Early 2014 Sabah floods
- Date: 13 January – 18 February 2014
- Location: Interior Division and several other areas;
- Deaths: 2 confirmed dead
- Property damage: Millions of ringgit

= Early 2014 Sabah floods =

Natural disaster in Malaysia

High intensity rainfall since 13 January 2014 caused major flooding across the Interior Division of Sabah including some towns in other divisions such as Kota Kinabalu (Menggatal area), Penampang and Tuaran. Another follow-up heavy rainfall events caused repeated flash flooding in the interior areas in early February.

== Affected areas ==
The floods affected three districts in the Interior Division such as Beaufort, Keningau and Tenom. As of 15 February, more than 4,000 people had been evacuated to 22 relief centres in Beaufort and Tenom. Continuous rain in Beaufort has worrying officials despite water levels dropping slightly in some parts of the district.

== Responses ==
Minister in the Prime Minister's Department, Shahidan Kassim and Chief Secretary to the Government, Dr.
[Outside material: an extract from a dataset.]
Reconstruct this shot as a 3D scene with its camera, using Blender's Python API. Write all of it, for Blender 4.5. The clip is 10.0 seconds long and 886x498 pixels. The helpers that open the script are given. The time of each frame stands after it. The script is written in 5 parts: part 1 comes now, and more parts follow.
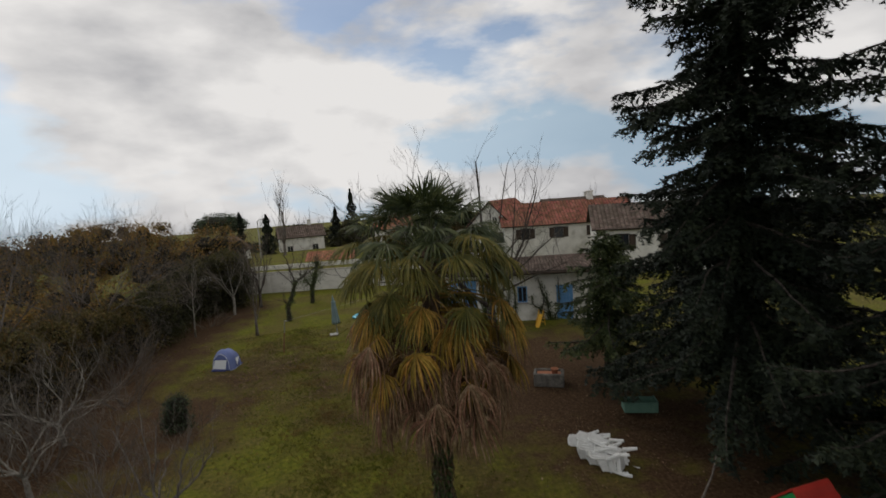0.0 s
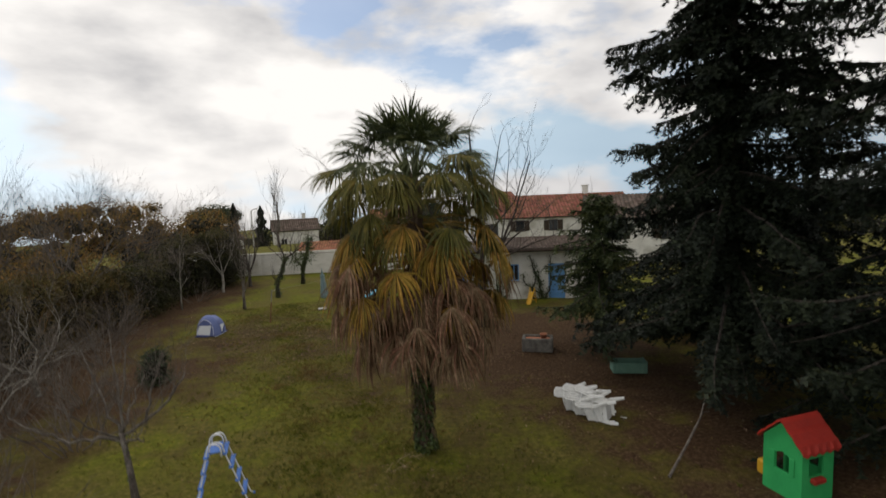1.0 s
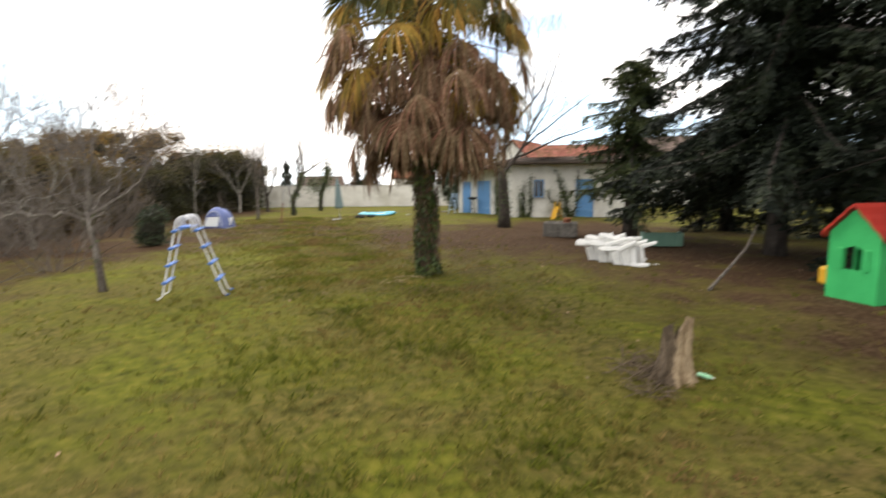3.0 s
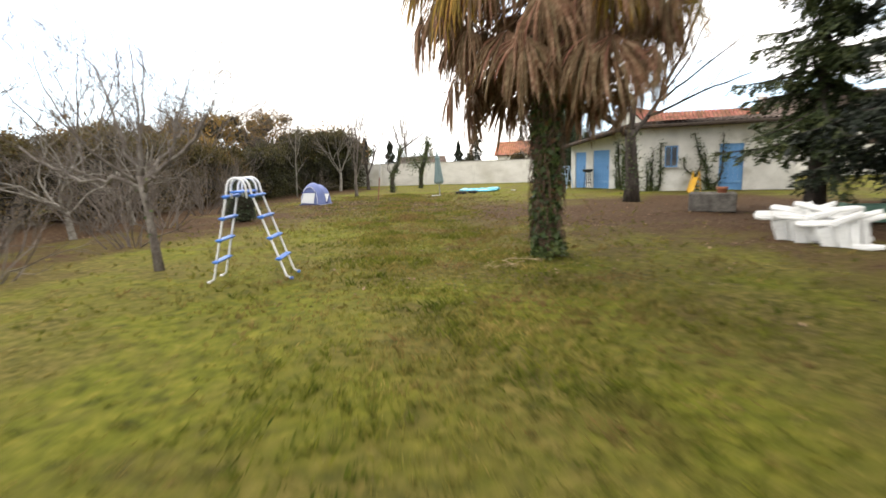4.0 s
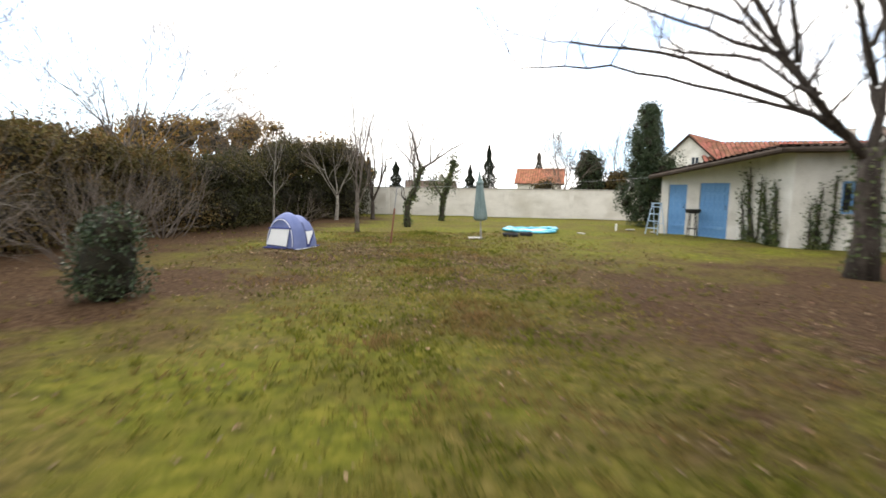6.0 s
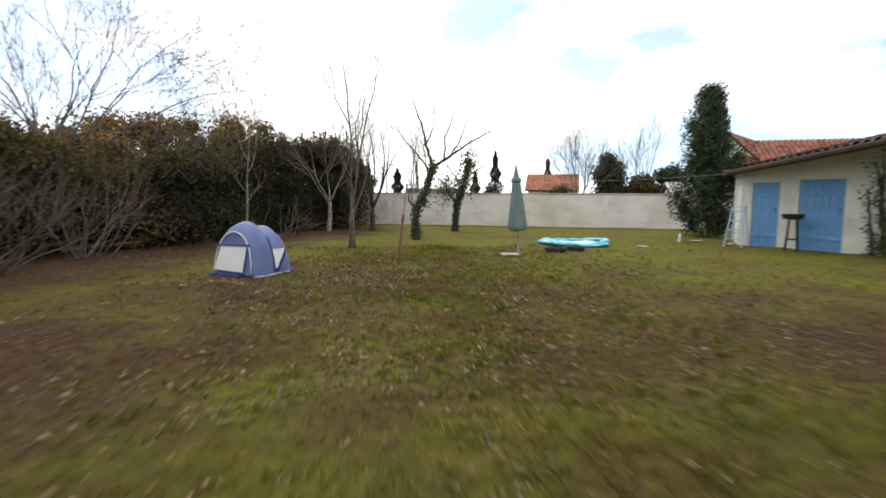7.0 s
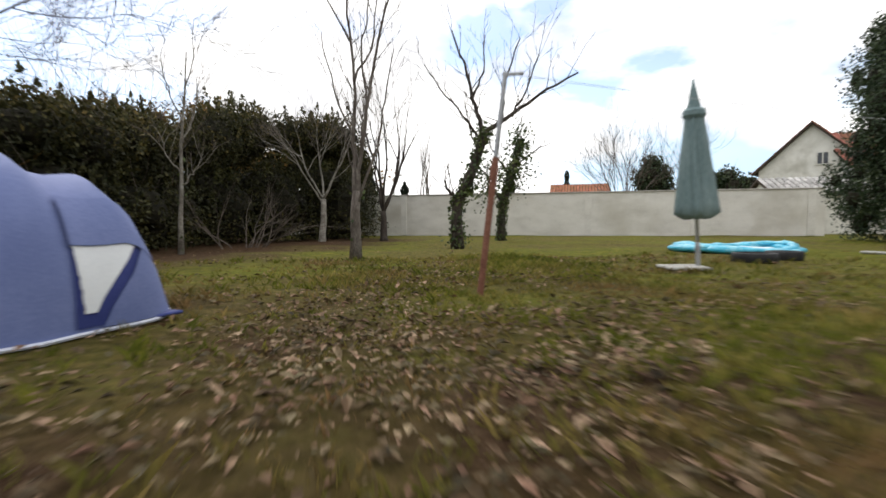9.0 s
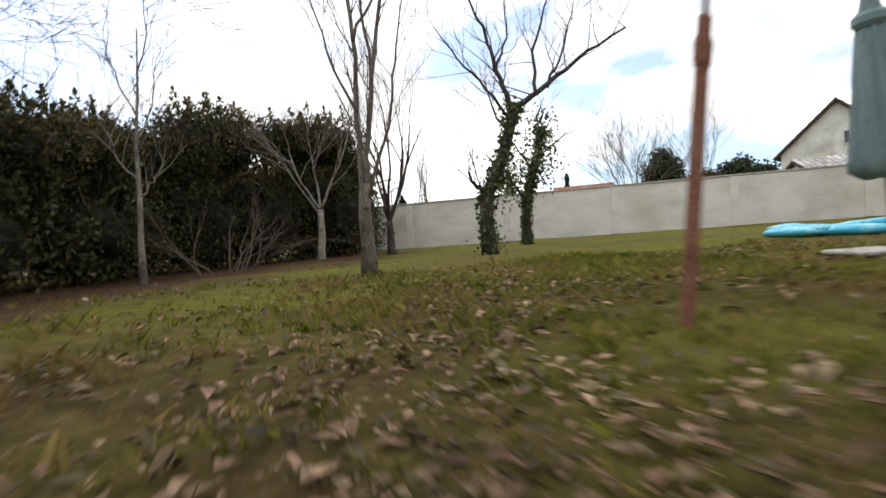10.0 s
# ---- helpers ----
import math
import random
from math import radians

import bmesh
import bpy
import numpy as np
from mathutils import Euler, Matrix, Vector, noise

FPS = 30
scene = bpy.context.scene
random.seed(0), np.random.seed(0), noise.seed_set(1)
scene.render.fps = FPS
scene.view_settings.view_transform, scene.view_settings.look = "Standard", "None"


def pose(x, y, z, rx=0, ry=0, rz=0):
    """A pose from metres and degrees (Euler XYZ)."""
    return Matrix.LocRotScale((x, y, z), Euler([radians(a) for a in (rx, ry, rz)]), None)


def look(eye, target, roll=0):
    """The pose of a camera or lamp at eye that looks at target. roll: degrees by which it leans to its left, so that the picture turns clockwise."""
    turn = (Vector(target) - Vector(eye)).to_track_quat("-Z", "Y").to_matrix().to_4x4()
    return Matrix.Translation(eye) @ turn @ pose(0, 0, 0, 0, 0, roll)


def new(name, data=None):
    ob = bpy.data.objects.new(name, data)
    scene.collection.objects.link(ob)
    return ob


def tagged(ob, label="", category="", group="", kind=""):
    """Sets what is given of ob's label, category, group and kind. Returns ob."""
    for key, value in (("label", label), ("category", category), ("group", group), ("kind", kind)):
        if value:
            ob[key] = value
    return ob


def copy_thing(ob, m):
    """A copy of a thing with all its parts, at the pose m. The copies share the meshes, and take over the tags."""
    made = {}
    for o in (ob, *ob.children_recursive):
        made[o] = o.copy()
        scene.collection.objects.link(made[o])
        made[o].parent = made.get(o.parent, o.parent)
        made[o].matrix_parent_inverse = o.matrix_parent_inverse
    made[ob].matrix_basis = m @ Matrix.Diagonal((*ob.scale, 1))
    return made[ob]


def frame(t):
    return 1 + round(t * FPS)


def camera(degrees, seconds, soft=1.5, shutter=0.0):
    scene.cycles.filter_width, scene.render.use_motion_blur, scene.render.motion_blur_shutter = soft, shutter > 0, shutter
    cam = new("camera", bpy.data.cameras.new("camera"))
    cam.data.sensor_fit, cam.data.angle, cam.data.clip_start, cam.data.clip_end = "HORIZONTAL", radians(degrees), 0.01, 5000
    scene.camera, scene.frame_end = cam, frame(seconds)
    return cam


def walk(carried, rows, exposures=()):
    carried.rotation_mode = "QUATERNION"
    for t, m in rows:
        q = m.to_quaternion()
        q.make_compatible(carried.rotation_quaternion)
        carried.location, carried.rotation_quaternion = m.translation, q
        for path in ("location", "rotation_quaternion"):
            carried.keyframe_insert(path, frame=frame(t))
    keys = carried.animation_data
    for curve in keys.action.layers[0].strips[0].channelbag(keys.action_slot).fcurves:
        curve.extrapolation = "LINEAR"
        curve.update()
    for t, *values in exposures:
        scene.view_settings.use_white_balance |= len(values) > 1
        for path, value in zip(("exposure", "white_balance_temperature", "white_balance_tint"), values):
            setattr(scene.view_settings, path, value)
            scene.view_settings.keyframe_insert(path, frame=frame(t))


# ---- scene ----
cam = camera(83.4, 10.0, soft=1.6, shutter=0.65)
# seconds, x, y, z, yaw, pitch, lean to the right
PATH = [
    (0, -0.231, 0.003, 7.524, -0.41, -6.89, 3.79),
    (0.5, -0.371, -0.113, 6.773, -1.48, -6.66, 3.11),
    (1, -0.073, 0.082, 5.803, -0.89, -6.12, 2.43),
    (1.5, 0.025, 0.302, 4.632, -0.71, -5.96, 1.40),
    (2, 0.276, 0.622, 3.391, -0.30, -5.40, 1.61),
    (2.5, 0.281, 0.799, 2.487, -0.31, -5.47, 0.67),
    (3, 0.230, 0.977, 1.903, 2.27, -7.76, 0.74),
    (3.2, 0.269, 1.086, 1.747, 7.03, -8.19, 0.57),
    (4.3, -0.684, 4.367, 1.322, 14.53, -9.78, 2.35),
    (4.5, -1.066, 4.965, 1.235, 14.07, -8.62, 3.07),
    (5, -1.741, 6.678, 1.461, 14.20, -8.99, -0.37),
    (5.5, -2.602, 8.768, 1.593, 13.79, -7.87, -0.42),
    (6.8, -4.766, 13.867, 1.336, 13.79, -5.84, -1.18),
    (7, -5.046, 14.666, 1.295, 13.84, -5.58, -0.29),
    (7.5, -5.785, 16.264, 1.101, 13.90, -4.71, 0.27),
    (8, -6.473, 17.769, 0.866, 14.08, -3.98, 0.40),
    (8.5, -7.066, 19.111, 0.701, 14.32, -3.85, 0.80),
    (9, -7.615, 20.343, 0.552, 14.18, -3.08, 0.36),
    (9.5, -8.150, 21.335, 0.460, 13.99, -3.33, 0.83),
    (10, -8.607, 22.129, 0.370, 13.89, -1.48, 4.24),
]
# the clip's own exposure brightens as the sky leaves the picture
STOPS = [(0.0, -1.62, 6600, 11), (0.5, -1.45, 6650, 11), (1.0, -1.25, 6750, 11), (1.5, -1.03, 6800, 11), (2.0, -0.78, 6850, 12), (2.5, -0.34, 6850, 12), (3.0, 0.1, 6900, 12),
         (4.5, 0.43, 6850, 12), (5.5, 0.40, 6800, 12), (7.0, -0.34, 6600, 11), (8.0, -0.46, 6550, 11), (10.0, -0.44, 6550, 11)]
walk(cam, [(t, pose(x, y, z, 0, 0, yaw) @ pose(0, 0, 0, 90 + pitch, 0, 0) @ pose(0, 0, 0, 0, 0, -lean))
           for t, x, y, z, yaw, pitch, lean in PATH], exposures=STOPS)

# ---- world and sun ----
SUN_ELEVATION, SUN_BEARING = 42.0, 318.0     # degrees; bearing clockwise from +y
world = bpy.data.worlds.new("overcast_sky")
scene.world = world
world.use_nodes = True
wn, wl = world.node_tree.nodes, world.node_tree.links
wn.clear()
sky = wn.new("ShaderNodeTexSky")
sky.sky_type, sky.sun_disc = "NISHITA", False
sky.sun_elevation, sky.sun_rotation = radians(SUN_ELEVATION), radians(SUN_BEARING)
sky.air_density, sky.dust_density, sky.ozone_density = 1.0, 0.6, 1.5
coord = wn.new("ShaderNodeTexCoord")
flatten = wn.new("ShaderNodeMapping")
flatten.inputs["Scale"].default_value = (1.0, 1.0, 2.3)
flatten.inputs["Location"].default_value = (1.75, 0.35, 0.5)
clouds = wn.new("ShaderNodeTexNoise")
clouds.inputs["Scale"].default_value, clouds.inputs["Detail"].default_value = 2.6, 12.0
clouds.inputs["Roughness"].default_value, clouds.inputs["Distortion"].default_value = 0.52, 0.0
cover = wn.new("ShaderNodeValToRGB")
cover.color_ramp.elements[0].position, cover.color_ramp.elements[1].position = 0.36, 0.45
cover.color_ramp.elements[0].color = (0.12, 0.12, 0.12, 1)      # a thin high veil over the blue
billow = wn.new("ShaderNodeTexNoise")
billow.inputs["Scale"].default_value, billow.inputs["Detail"].default_value = 4.2, 9.0
grey = wn.new("ShaderNodeValToRGB")
grey.color_ramp.elements[0].position, grey.color_ramp.elements[1].position = 0.32, 0.58
grey.color_ramp.elements[0].color, grey.color_ramp.elements[1].color = (9.6, 9.7, 10.0, 1), (16.0, 15.9, 15.7, 1)
mix = wn.new("ShaderNodeMix")
mix.data_type = "RGBA"
back = wn.new("ShaderNodeBackground")
back.inputs["Strength"].default_value = 0.15
out = wn.new("ShaderNodeOutputWorld")
split, join, floor_z = wn.new("ShaderNodeSeparateXYZ"), wn.new("ShaderNodeCombineXYZ"), wn.new("ShaderNodeMath")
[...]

Ali Hamsa have flown to Beaufort to assess the flood situation there. Relevant authorities such as the Royal Malaysia Police, Royal Malaysian Air Force and Sabah Air has been directed by the Chief Minister of Sabah, Musa Aman to help deliver food and basic necessities to areas that cannot be accessible by road. The state government of Sabah has proposed to create more reservoirs, rain harvesting and tidal gates at river mouths to resolve floods problem that affecting several districts in the state. Sabah Deputy Chief Minister, Yahya Hussin also inspected the situation at the flood-hit agricultural areas in the district and delivered around 200 sacks of rice and 300 packs of food supplies contributed by Bernas and Rural Development Corporation (KPD) for distribution by the district council to the flood victims. The Minister of Rural and Regional Development, Shafie Apdal said his ministry is more than ready to help repair flood damaged houses in Beaufort and Tenom respectively after assessing the losses while agencies like the National Security Council will help provide food supplies to the victims. While Sabah Football Association (Safa) in collaboration with the supporters clubs, Juara Futsal centre and Suria FM organised a programme to help flood victims.